A Small Update Leads to a Big One

I'm not sure why I always have to point it out when I mess up, but here we go. In our condo, I always used the same colors on trim work - Benjamin Moore's White Dove and Sherwin Williams Alabaster. The colors seem like equivalents to me, but I have never looked into it. Anyway, I thought my trim was bright and crisp in the condo.

In this house, I continued using Benjamin Moore's White Dove in several rooms and the more I looked at it on the trim, the more I thought it looked a little dingy. Consider this picture from Halloween:

It's not horrible, but the trim is more subtle than I would prefer. Leaving something that's sufficient, but doesn't seem quite right is hard for me, so there was a point when I couldn't walk through the foyer without thinking about how that trim needed to be repainted. There are so many projects still on our list that it seemed a little crazy to fixate on the trim. I decided to give myself one afternoon to repaint the trim.
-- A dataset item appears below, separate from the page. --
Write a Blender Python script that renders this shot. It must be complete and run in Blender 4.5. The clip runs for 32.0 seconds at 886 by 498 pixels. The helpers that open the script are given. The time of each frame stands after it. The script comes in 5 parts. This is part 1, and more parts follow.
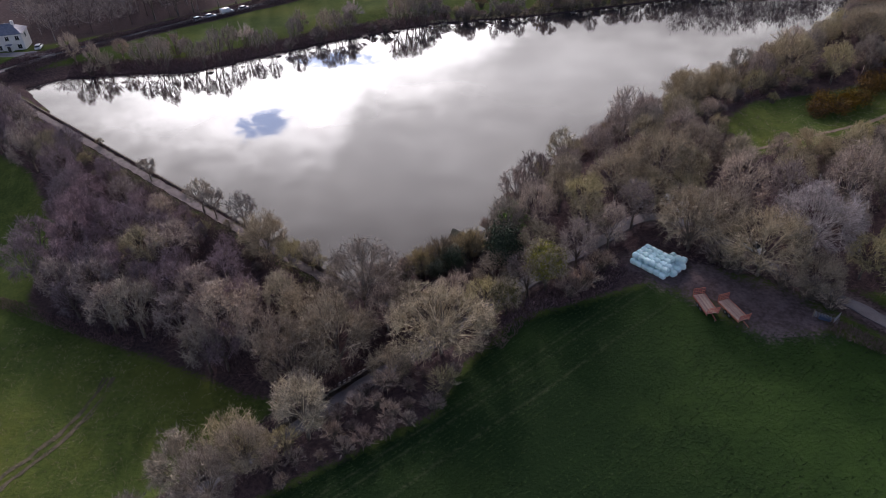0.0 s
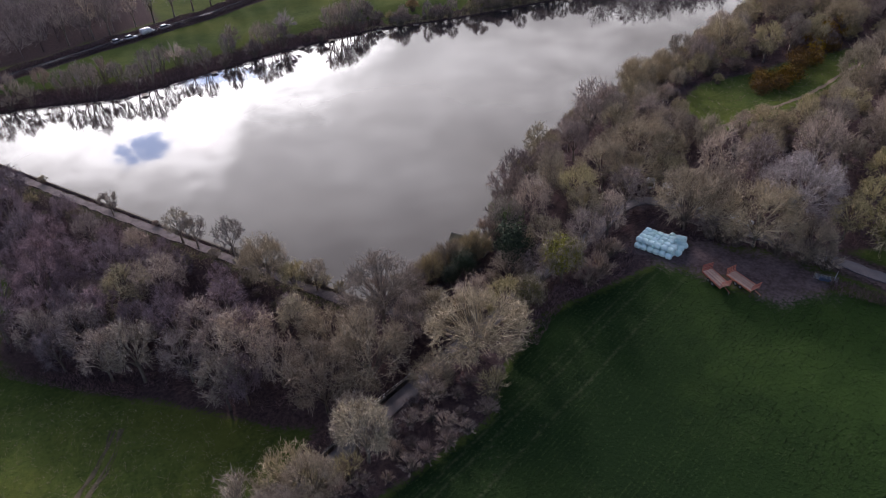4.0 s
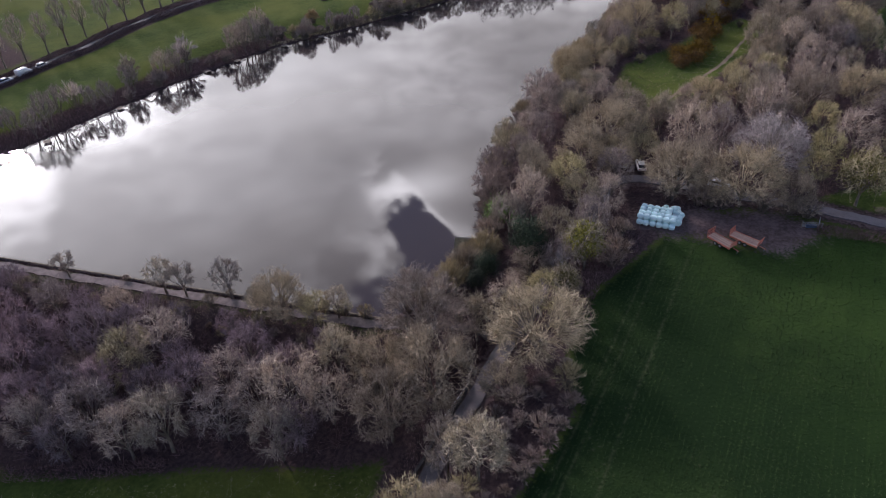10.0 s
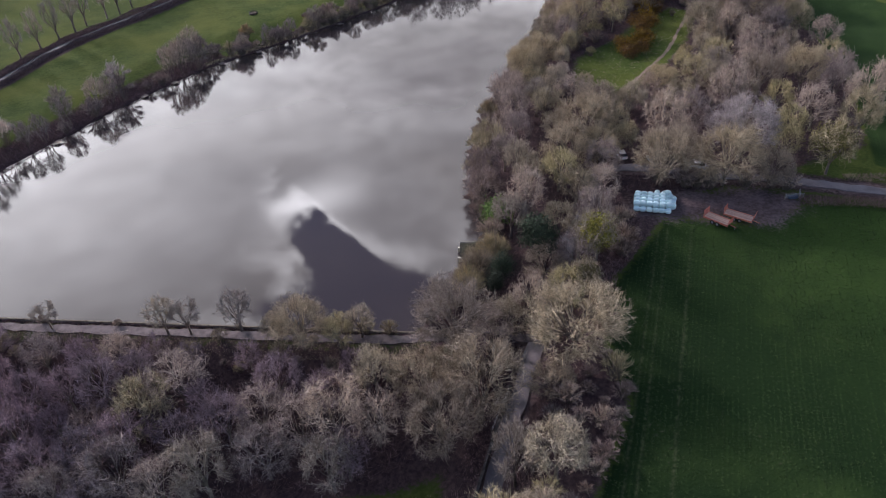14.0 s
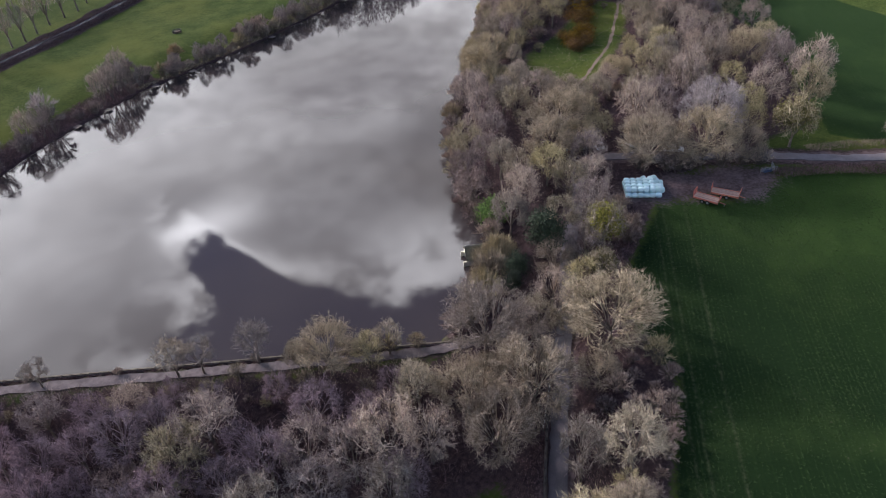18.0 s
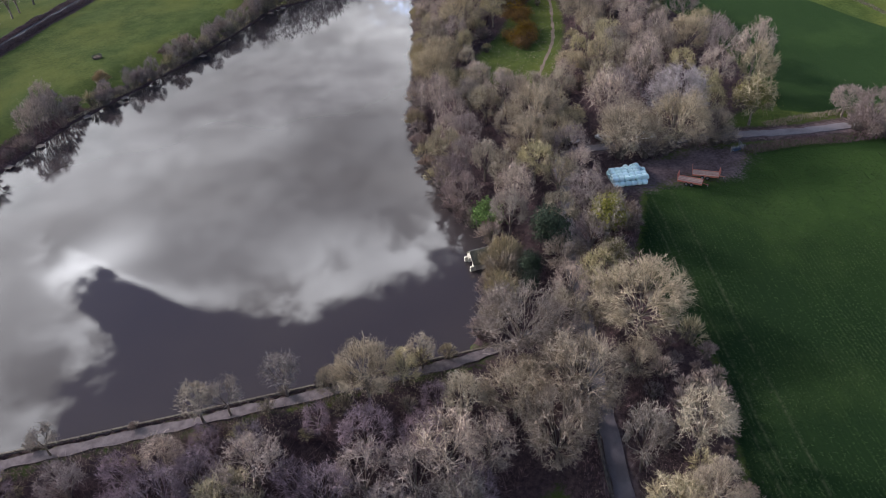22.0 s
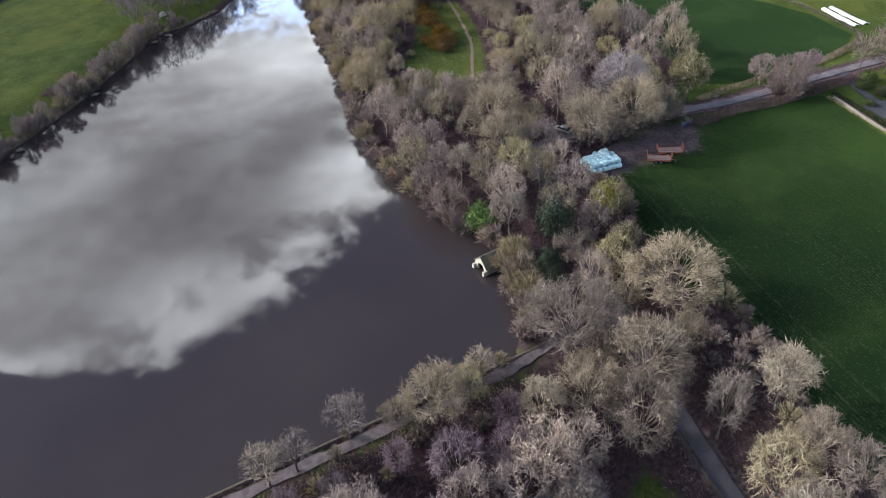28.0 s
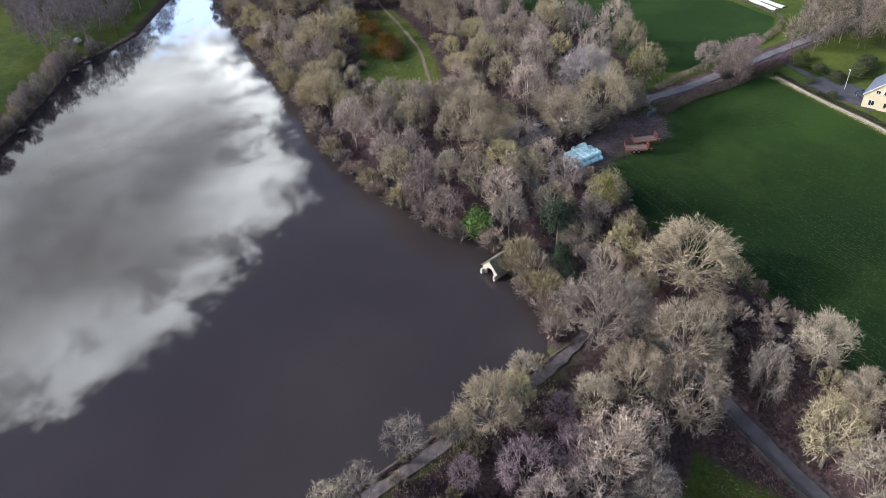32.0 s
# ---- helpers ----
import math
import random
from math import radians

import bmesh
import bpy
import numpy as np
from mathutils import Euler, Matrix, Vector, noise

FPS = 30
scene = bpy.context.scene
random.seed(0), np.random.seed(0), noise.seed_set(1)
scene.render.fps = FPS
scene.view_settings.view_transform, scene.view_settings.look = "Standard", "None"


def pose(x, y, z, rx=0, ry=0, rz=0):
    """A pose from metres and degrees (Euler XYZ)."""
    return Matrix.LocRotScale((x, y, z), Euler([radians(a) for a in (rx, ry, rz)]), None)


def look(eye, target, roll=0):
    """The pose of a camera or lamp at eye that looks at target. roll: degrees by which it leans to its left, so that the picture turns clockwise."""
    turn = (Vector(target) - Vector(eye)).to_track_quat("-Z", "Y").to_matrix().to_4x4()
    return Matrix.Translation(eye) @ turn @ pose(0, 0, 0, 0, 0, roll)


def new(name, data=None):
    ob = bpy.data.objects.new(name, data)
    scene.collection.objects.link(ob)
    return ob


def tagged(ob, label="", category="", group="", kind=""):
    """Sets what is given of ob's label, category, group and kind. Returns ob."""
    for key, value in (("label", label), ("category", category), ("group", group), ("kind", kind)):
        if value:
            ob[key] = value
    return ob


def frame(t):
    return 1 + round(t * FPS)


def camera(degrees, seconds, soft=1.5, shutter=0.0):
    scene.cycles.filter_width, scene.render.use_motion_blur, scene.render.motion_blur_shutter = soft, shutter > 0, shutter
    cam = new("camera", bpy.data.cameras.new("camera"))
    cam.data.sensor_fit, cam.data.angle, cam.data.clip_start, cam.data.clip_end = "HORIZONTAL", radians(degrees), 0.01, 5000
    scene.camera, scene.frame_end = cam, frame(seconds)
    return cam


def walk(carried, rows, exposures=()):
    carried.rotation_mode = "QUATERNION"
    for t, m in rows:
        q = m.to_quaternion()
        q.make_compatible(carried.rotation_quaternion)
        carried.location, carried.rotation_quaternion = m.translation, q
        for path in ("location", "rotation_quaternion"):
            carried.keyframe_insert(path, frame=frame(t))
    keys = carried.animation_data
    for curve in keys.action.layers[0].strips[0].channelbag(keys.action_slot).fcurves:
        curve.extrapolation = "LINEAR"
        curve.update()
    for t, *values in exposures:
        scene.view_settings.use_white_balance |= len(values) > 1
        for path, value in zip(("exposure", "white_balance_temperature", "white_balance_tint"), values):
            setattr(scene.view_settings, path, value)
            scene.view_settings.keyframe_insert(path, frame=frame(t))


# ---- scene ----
cam = camera(64.8, 32.0, soft=0.6)
METRES, EYE, TILT, LEAN, TURN = 150.0, 77.0, -36.87, 2.2, 0.0
ROWS = [
    (0.0, 0.0, 0.0, 0.0, -0.0, 0.0, -0.0),
    (0.5, -0.0157, 0.001, 0.0001, -0.99, 0.04, 0.77),
    (1.0, -0.0316, 0.0022, 0.0005, -1.98, 0.06, 1.54),
    (1.5, -0.0475, 0.0039, 0.0012, -2.99, 0.08, 2.33),
    (2.0, -0.0633, 0.0057, 0.002, -3.99, 0.08, 3.1),
    (2.5, -0.0787, 0.0079, 0.0029, -4.99, 0.08, 3.89),
    (3.0, -0.0932, 0.0103, 0.0042, -5.91, 0.05, 4.6),
    (3.5, -0.1085, 0.0129, 0.0057, -6.88, -0.0, 5.37),
    (4.0, -0.1242, 0.0159, 0.0074, -7.88, -0.06, 6.16),
    (4.5, -0.1395, 0.019, 0.0095, -8.88, -0.14, 6.93),
    (6.5, -0.2004, 0.0362, 0.0189, -12.87, -0.62, 9.99),
    (7.0, -0.2152, 0.041, 0.0218, -13.87, -0.77, 10.73),
    (7.5, -0.2297, 0.046, 0.0248, -14.86, -0.92, 11.47),
    (8.0, -0.2442, 0.0513, 0.0281, -15.85, -1.06, 12.21),
    (8.5, -0.2583, 0.0568, 0.0317, -16.83, -1.24, 12.93),
    (9.0, -0.2723, 0.0626, 0.0354, -17.82, -1.42, 13.66),
    (9.5, -0.2863, 0.0687, 0.0394, -18.81, -1.6, 14.36),
    (10.0, -0.3001, 0.0751, 0.0433, -19.81, -1.81, 15.06),
    (10.5, -0.3135, 0.0816, 0.0478, -20.81, -2.04, 15.78),
    (11.0, -0.3269, 0.0885, 0.0519, -21.82, -2.24, 16.5),
    (11.5, -0.3402, 0.0955, 0.0569, -22.86, -2.51, 17.22),
    (12.0, -0.3531, 0.1024, 0.0617, -23.87, -2.75, 17.93),
    (12.5, -0.3657, 0.1097, 0.0669, -24.92, -3.05, 18.66),
    (13.0, -0.3783, 0.1175, 0.0723, -25.98, -3.34, 19.33),
    (13.5, -0.3908, 0.1252, 0.0777, -27.02, -3.64, 20.01),
    (14.0, -0.4027, 0.1333, 0.0831, -28.07, -3.94, 20.72),
    (14.5, -0.4146, 0.1414, 0.089, -29.15, -4.28, 21.39),
    (16.5, -0.4608, 0.1791, 0.1123, -33.66, -5.77, 24.06),
    (17.0, -0.4715, 0.1884, 0.1187, -34.8, -6.18, 24.72),
    (17.5, -0.4818, 0.198, 0.1252, -35.98, -6.62, 25.39),
    (18.0, -0.4922, 0.2077, 0.1318, -37.19, -7.09, 26.02),
    (18.5, -0.5018, 0.2176, 0.1388, -38.37, -7.56, 26.68),
    (19.0, -0.5113, 0.2273, 0.1458, -39.56, -8.04, 27.34),
    (19.5, -0.5208, 0.2377, 0.1528, -40.79, -8.55, 27.93),
    (20.0, -0.5299, 0.2478, 0.1601, -41.99, -9.06, 28.52),
    (20.5, -0.5387, 0.2579, 0.1675, -43.23, -9.59, 29.14),
    (21.0, -0.5472, 0.2685, 0.1754, -44.48, -10.16, 29.71),
    (21.5, -0.5554, 0.279, 0.1834, -45.74, -10.76, 30.26),
    (22.0, -0.5631, 0.2896, 0.1914, -47.0, -11.36, 30.82),
    (22.5, -0.571, 0.3007, 0.1991, -48.31, -11.95, 31.36),
    (23.0, -0.5783, 0.3114, 0.2068, -49.55, -12.55, 31.9),
    (23.5, -0.5858, 0.323, 0.215, -50.91, -13.2, 32.34),
    (24.0, -0.5924, 0.3342, 0.2235, -52.24, -13.88, 32.85),
    (24.5, -0.5986, 0.3455, 0.2316, -53.57, -14.55, 33.37),
    (25.0, -0.6048, 0.3569, 0.2403, -54.93, -15.25, 33.85),
    (25.5, -0.6108, 0.3688, 0.2485, -56.31, -15.95, 34.27),
    (27.5, -0.6313, 0.4168, 0.2829, -61.99, -18.99, 35.95),
    (28.0, -0.6355, 0.4288, 0.2919, -63.42, -19.8, 36.31),
    (28.5, -0.6393, 0.4407, 0.301, -64.86, -20.6, 36.66),
    (29.0, -0.6426, 0.4527, 0.31, -66.29, -21.41, 37.02),
    (29.5, -0.6458, 0.4649, 0.3192, -67.76, -22.23, 37.37),
    (30.0, -0.6487, 0.477, 0.3281, -69.23, -23.06, 37.68),
    (30.5, -0.6512, 0.4897, 0.3371, -70.76, -23.95, 37.96),
    (31.0, -0.6534, 0.5016, 0.347, -72.29, -24.85, 38.23),
    (31.5, -0.6552, 0.5138, 0.3552, -73.76, -25.66, 38.54),
    (32.0, -0.6568, 0.5256, 0.3645, -75.26, -26.53, 38.79),
]
walk(cam, [(t, pose(0, 0, EYE, TILT, LEAN, TURN) @ pose(METRES * x, METRES * y, METRES * z, 90 + pitch, roll, yaw)) for t, x, y, z, yaw, pitch, roll in ROWS],
     exposures=[(0.0, -0.22, 6300, 33), (9.0, -0.08, 6150, 33), (17.0, 0.19, 6100, 30), (25.0, 0.21, 6000, 26), (32.0, 0.23, 5930, 22)])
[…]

Looking for the "right" white convinced me that you are better of just picking a color randomly than googling for suggestions. Every design blog has posted about white paint (including this one). I had some BM Simply White leftover from another project and hesitated to use it because everyone seems to be falling over themselves for this color lately, but anything could be better than the sad trim I had.

Out came the paint brushes...and the little, angular craft painting brush I use for trim.

I liked it. I didn't love it at first. But it worked. I liked my foyer again. Even Olivia, the sheep, seemed happier.

The adjacent living room started looking really sad. The previous owner had ever surface painted with matte, ivory paint and next to the pretty pink and white foyer, the living room looked dingy, too. You know what happened next...

I had a lot on my plate when all this was happening and I figured that I would save a little time by ordering my paint from MyPerfectColor.com. I ordered on a Friday around 10 AM and the website said that orders placed by 3 PM would most likely be shipped via FedEx the same day. I was a little disappointed that my order didn't leave the store in New Jersey until the following Tuesday. The paint arrived on Thursday.

The cans were all dented, so thank goodness for the metal brackets that kept the lid from spilling in-transit. The only problem was that neither the packing list or website told you how to get them off. I wound us using the smallest screwdriver attachment I had to pry them off the lid.

I put my standard eggshell on the ceiling (it really is better than flat) and walls, then semi-gloss on the trim. I continued my beloved Shell Pink in the living room and by this point, Simply White was growing on me.